Maybe it’s true that there are some things about ourselves that we can’t know until we’re put to the test.  But I know that people make mistakes; sometimes who we are isn’t revealed by the actions we take before we’ve had the chance to think them through; and on the other hand, sometimes such actions reveal just what they purport to.  (Case in point: in the movie High Noon, retiring Marshal Kane stood starkly alone in the face of the possibility that he would have to confront four vicious gunmen, bent on shooting him down in the streets.  Kane sought the help of the townspeople whose protection he’d devoted himself to for years, and not one of them would stand with him, because they were afraid.  Kane then sought help from his friend, the former Marshal Howe, who also refused him.  Howe, in remorse and resignation, said: “People gotta talk themselves into law and order before they do anything about it. Maybe because down deep they don’t care.”  Maybe this is the case with some of us; our first responses are the truest ones and the rationalizations and socialized behavior which come later are the farces; but for others, maybe we’re more than the fearfulness which first rears its head—we only need a minute to fight it down to do what we know is right.  Neither generalization seems to have the strength to speak for all of us.)

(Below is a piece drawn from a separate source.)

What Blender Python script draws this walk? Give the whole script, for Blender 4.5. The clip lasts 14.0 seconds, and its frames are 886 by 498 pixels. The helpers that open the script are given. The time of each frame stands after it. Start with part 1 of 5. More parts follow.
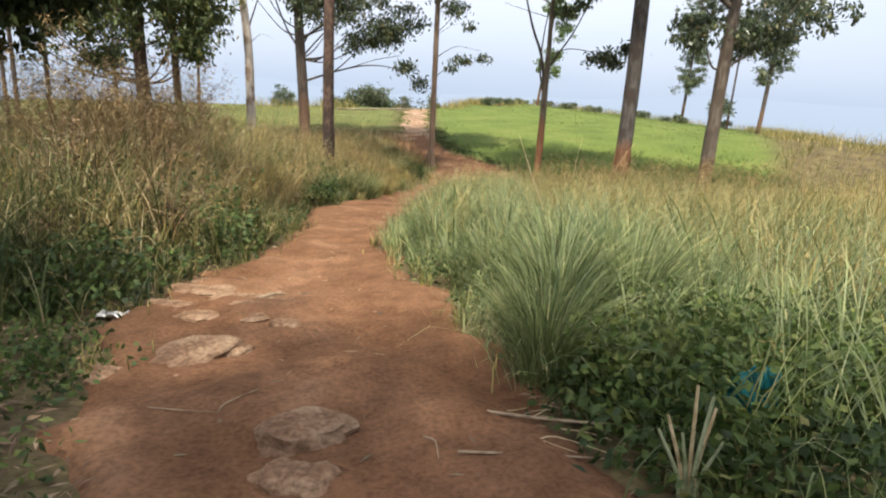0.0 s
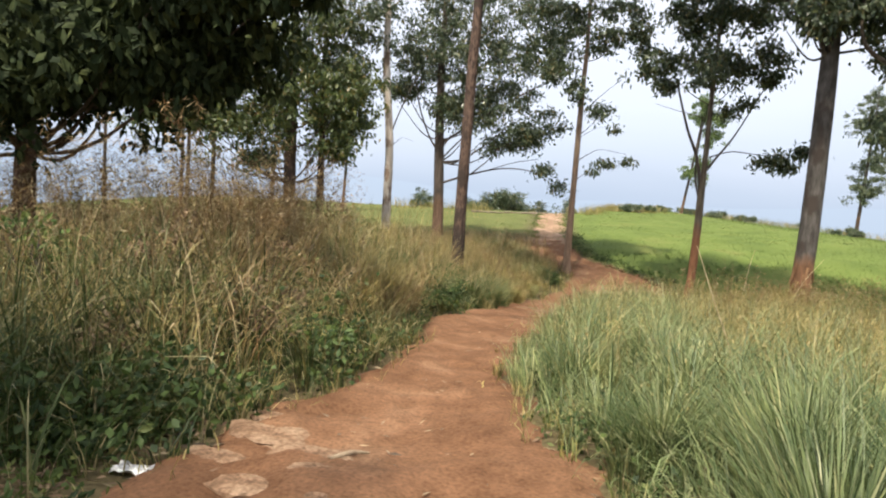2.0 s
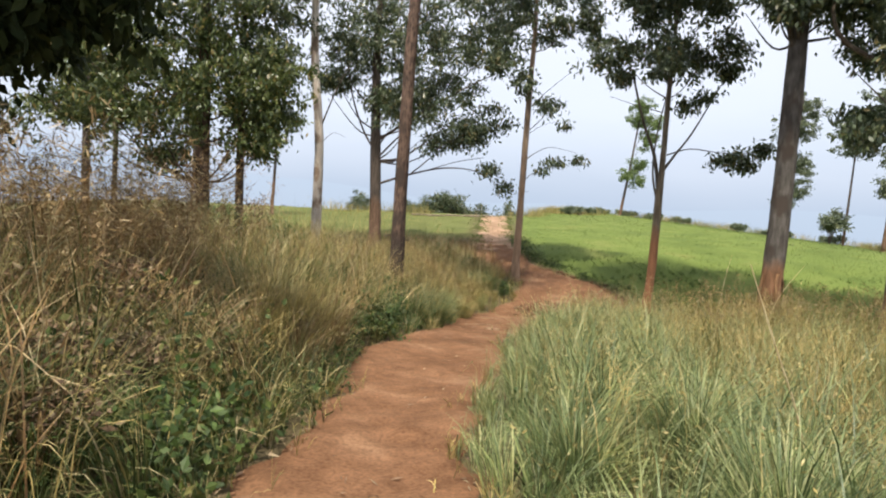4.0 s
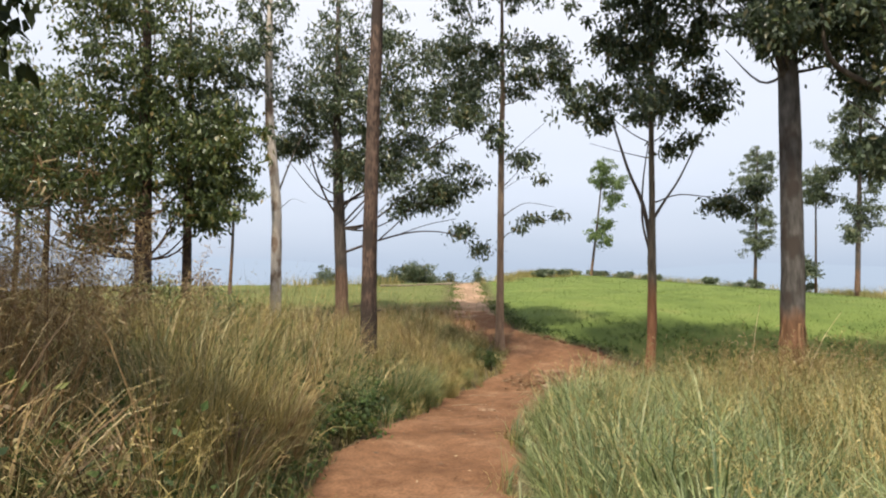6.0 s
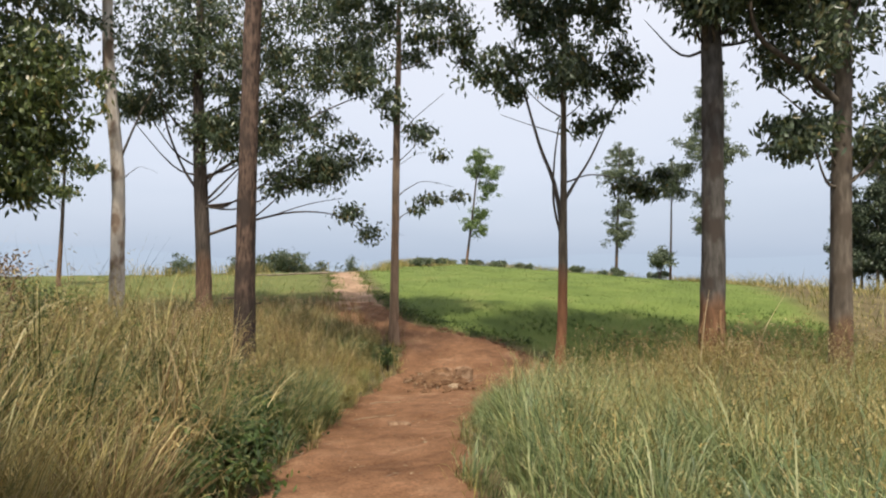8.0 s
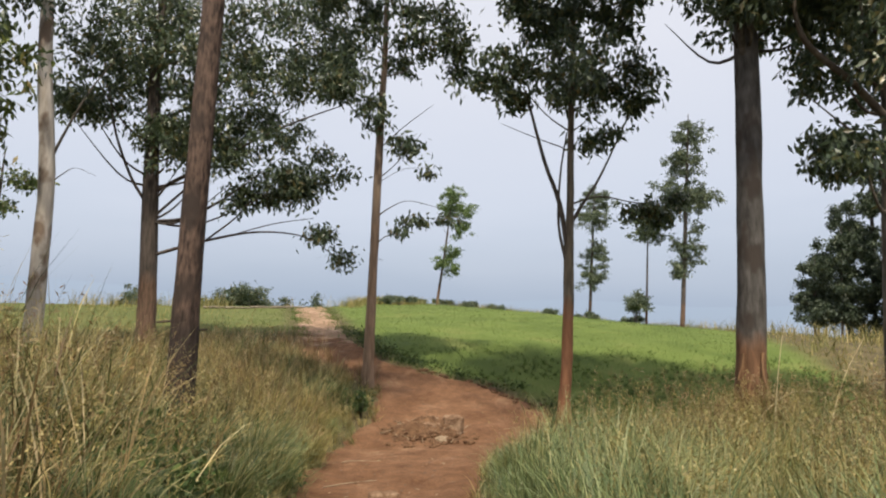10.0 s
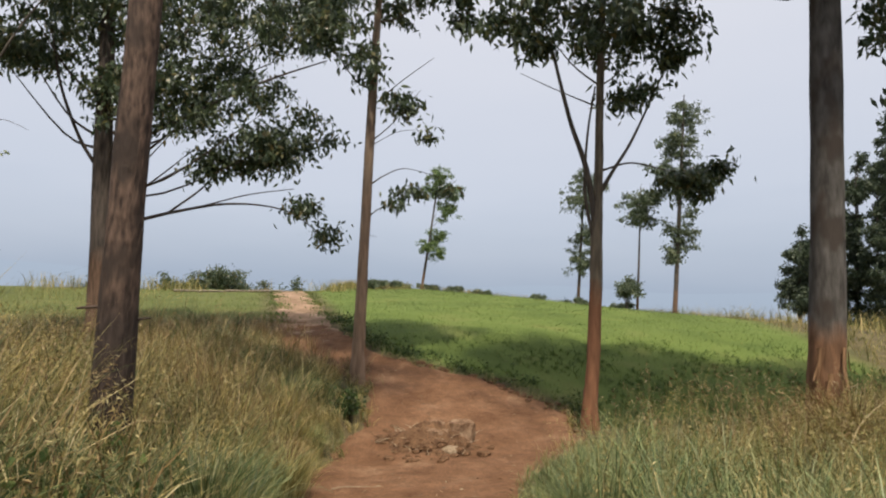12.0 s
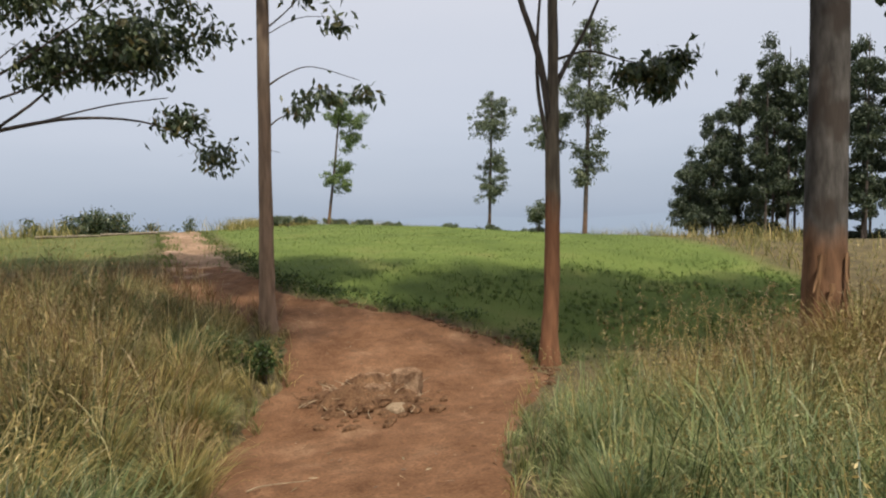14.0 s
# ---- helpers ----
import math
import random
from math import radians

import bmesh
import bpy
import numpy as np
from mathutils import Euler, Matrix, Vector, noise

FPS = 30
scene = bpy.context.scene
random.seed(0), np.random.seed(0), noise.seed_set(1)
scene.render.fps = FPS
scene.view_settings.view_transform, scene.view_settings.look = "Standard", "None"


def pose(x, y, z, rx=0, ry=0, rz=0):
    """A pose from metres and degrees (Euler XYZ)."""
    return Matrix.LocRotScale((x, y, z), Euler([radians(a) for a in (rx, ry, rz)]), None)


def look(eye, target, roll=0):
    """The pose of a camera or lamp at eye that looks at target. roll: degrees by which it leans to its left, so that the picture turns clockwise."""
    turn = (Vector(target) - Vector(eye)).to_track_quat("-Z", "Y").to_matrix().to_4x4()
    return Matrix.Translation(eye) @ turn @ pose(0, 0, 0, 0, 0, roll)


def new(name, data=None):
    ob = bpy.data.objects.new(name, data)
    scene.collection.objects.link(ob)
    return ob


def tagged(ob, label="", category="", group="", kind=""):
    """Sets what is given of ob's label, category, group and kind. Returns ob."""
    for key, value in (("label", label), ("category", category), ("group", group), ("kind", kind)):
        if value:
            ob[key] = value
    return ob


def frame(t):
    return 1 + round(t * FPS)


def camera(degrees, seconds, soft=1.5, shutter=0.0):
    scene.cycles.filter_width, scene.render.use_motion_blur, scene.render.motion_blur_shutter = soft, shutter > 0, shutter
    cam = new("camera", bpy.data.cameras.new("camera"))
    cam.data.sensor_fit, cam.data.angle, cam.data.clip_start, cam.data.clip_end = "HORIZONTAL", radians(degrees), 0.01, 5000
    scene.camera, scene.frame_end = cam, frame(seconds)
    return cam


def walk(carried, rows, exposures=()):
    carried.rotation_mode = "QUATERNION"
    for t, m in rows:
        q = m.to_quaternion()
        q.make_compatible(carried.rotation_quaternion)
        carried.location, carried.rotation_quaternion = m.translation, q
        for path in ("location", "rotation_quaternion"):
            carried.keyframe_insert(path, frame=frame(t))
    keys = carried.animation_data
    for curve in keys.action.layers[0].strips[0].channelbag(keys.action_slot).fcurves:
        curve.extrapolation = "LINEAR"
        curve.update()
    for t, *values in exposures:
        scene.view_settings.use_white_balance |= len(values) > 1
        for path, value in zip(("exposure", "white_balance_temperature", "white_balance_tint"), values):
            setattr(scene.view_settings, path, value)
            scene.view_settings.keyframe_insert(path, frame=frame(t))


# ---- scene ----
cam = camera(74.9, 14.0, soft=2.1)
PATH = [
    (0, (0.000, 0.000, 1.282), (0.256, 3.851, 0.230), 1.84),
    (0.5, (0.058, 0.326, 1.276), (-0.403, 4.158, 0.225), 2.19),
    (1, (0.092, 0.756, 1.209), (-0.065, 4.649, 0.302), 3.94),
    (1.5, (-0.055, 1.148, 1.246), (-0.057, 5.044, 0.340), 3.72),
    (2, (-0.077, 1.519, 1.187), (-0.734, 5.444, 0.787), 2.88),
    (2.5, (-0.053, 1.953, 1.199), (-0.795, 5.857, 0.748), 2.21),
    (2.7, (-0.060, 2.170, 1.215), (-0.670, 6.108, 0.865), 1.70),
    (4.8, (-0.480, 4.255, 1.045), (-0.708, 8.231, 0.681), 2.80),
    (5, (-0.486, 4.400, 1.024), (-0.764, 8.380, 0.742), 2.34),
    (5.5, (-0.482, 4.898, 0.902), (-0.777, 8.885, 0.767), 1.80),
    (6, (-0.646, 5.367, 0.888), (-0.683, 9.365, 1.026), -0.47),
    (6.5, (-0.772, 5.904, 0.889), (-0.792, 9.904, 0.851), -0.90),
    (7, (-0.946, 6.420, 0.833), (-1.023, 10.416, 0.988), 0.45),
    (7.5, (-1.070, 6.911, 0.767), (-0.746, 10.885, 1.078), 1.80),
    (8, (-1.191, 7.535, 0.759), (-0.332, 11.441, 0.822), -0.38),
    (8.2, (-1.205, 7.720, 0.715), (-0.403, 11.626, 1.017), -0.10),
    (10.3, (-1.205, 9.934, 0.375), (-0.019, 13.734, 0.749), 1.20),
    (10.5, (-1.190, 10.137, 0.330), (0.097, 13.888, 0.855), 0.22),
    (11, (-1.166, 10.658, 0.378), (0.191, 14.419, 0.504), 0.60),
    (11.5, (-1.143, 11.184, 0.354), (-0.257, 15.080, 0.542), 2.57),
    (12, (-1.107, 11.640, 0.393), (0.099, 15.445, 0.649), 1.50),
    (12.5, (-1.188, 12.099, 0.314), (0.186, 15.855, 0.224), 0.78),
    (13, (-1.097, 12.566, 0.251), (0.289, 16.318, 0.215), -2.33),
    (13.5, (-0.997, 13.145, 0.256), (0.613, 16.806, 0.349), 1.66),
    (14, (-0.813, 13.683, 0.189), (0.997, 17.245, -0.012), -1.28),
]
walk(cam, [(t, look(eye, target, roll)) for t, eye, target, roll in PATH],
     [(0, 1.04), (2.5, 1.00), (5, 0.88), (8, 0.69), (11, 0.44), (14, 0.36)])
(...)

But I don’t think that we have to wait for trial and tribulation to figure out who we are or what matters to us…Of the free man, Nietzsche said, “The proud knowledge of the extraordinary privilege of responsibility, the consciousness of this rare freedom, this power over oneself and fate, has sunk into his lowest depth and has become instinct, the dominant instinct” (GM 37).  It has become his conscience.  Have the fortitude to own your actions, to acknowledge your power over yourself and thus over your fate.  Have the courage (and if necessary, the cruelty) to take a look around, not just at the world, but at yourself and your actions, and see what you find; because we shouldn’t, and in fact don’t, have to wait around until we’re put to the test to ask, “Who am I?”

  • Jordan, Neil.  The Brave One.  Perf. Foster, Jodie and Howard, Terrence.  Warner Bros. (2007).
  • Nietzsche, Friedrich.  Beyond Good and Evil.  Tr. Hollingdale, R.J.  Penguin Books (1990).
  • Nietzsche, Friedrich.  On the Genealogy of Morality.  Trs. Clark, Maudemarie and Swensen, Alan J.  Hackett Publishing Company, Inc. (1998).
  • O’Connor, Flannery.  “On Her Own Work,” in Mystery and Manners: Occasional Prose.  Ed. Fitzgerald, Sally and Robert.  Farrar, Straus and Giroux (1969).  Pp. 107-18.
  • Plato.  The Republic.  Eds. Cohen, S. Marc; Curd, Patricia; and Reeve, C.D.C.  Hackett Publishing Company, Inc (2005).
  • Sartre, Jean-Paul.  “The Humanism of Existentialism” in Essays in Existentialism.  Citadel Press (1993).
  • Smith, Huston.  The World’s Religions.  HarperCollins (1991).
  • Zimmerman, Fred.  High Noon.  Perf. Cooper, Gary and Kelly, Grace.  Stanley Kramer Productions (1952).